- [MATERIAL PROVIDED]:
========================
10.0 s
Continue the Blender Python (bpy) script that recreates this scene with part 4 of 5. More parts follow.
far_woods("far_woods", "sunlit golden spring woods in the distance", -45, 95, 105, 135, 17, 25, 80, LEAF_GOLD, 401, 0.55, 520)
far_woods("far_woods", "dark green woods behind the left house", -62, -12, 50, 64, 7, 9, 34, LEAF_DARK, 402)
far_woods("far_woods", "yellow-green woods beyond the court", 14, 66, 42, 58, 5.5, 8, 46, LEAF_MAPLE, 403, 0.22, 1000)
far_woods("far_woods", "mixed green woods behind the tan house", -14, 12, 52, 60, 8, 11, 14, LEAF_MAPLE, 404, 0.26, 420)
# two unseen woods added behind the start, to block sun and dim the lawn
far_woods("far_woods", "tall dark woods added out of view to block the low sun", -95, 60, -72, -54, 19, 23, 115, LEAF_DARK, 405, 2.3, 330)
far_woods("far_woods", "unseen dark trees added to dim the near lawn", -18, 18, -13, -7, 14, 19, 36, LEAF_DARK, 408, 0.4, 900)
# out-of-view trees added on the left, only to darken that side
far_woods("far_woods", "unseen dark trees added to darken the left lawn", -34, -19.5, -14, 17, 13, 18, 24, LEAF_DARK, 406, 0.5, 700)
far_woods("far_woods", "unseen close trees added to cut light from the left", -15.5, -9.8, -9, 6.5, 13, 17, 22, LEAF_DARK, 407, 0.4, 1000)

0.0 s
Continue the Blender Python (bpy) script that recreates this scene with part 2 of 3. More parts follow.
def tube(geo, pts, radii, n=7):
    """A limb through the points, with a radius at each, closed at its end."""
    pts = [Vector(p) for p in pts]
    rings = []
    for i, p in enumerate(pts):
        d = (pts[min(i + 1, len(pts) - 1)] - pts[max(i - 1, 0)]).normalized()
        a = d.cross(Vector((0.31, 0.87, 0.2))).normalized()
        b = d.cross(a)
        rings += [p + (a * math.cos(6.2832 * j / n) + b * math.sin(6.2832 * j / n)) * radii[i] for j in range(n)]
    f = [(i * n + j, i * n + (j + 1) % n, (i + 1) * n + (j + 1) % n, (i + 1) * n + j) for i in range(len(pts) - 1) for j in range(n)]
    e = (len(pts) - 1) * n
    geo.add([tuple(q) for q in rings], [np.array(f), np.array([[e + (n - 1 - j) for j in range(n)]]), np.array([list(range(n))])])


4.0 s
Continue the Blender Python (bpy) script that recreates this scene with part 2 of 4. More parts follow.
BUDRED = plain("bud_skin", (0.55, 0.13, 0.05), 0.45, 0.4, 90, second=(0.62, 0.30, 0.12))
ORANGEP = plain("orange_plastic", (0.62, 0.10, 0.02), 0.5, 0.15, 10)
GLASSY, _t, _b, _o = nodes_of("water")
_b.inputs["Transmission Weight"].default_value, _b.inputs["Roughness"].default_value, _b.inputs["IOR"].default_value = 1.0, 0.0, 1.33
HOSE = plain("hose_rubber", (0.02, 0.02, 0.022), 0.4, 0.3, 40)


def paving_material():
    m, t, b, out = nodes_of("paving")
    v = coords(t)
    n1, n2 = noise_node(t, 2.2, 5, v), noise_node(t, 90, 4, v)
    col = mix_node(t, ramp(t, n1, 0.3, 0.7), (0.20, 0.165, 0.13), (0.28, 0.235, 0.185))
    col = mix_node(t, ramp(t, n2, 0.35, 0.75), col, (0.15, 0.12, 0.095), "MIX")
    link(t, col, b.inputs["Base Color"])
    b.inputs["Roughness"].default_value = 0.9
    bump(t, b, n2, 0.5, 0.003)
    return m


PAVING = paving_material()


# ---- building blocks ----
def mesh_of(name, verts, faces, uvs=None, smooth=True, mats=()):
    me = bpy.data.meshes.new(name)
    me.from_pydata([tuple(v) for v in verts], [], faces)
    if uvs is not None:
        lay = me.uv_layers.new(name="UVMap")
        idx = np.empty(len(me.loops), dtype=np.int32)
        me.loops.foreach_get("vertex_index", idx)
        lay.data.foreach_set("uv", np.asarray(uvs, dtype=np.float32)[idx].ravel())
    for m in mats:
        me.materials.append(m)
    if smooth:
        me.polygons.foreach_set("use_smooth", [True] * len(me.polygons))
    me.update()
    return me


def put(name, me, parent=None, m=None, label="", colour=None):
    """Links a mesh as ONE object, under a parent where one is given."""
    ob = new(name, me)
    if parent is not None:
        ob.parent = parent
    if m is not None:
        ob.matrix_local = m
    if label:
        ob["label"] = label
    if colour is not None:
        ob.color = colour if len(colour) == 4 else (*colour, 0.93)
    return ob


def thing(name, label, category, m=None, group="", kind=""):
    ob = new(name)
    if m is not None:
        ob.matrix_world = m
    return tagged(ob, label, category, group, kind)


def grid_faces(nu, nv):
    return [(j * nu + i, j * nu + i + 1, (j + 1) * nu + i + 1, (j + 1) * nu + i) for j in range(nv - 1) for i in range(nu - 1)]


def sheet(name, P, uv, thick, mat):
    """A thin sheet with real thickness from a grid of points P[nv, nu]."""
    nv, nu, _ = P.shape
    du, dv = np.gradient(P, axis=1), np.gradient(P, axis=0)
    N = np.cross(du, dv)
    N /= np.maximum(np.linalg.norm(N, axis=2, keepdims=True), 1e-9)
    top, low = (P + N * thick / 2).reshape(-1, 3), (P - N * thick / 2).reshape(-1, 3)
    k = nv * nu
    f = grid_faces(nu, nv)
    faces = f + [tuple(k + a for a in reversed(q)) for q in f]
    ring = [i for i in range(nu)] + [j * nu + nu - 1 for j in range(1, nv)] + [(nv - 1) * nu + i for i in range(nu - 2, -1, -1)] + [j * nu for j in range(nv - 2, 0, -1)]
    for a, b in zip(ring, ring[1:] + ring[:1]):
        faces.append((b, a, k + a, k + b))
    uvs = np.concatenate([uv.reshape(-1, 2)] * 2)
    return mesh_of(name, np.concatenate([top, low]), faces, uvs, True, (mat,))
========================
- [WHAT IS NEEDED]:
Report how many lines include the word "that". Give nothing but the number.

- [SOLVED PROBLEM]:
4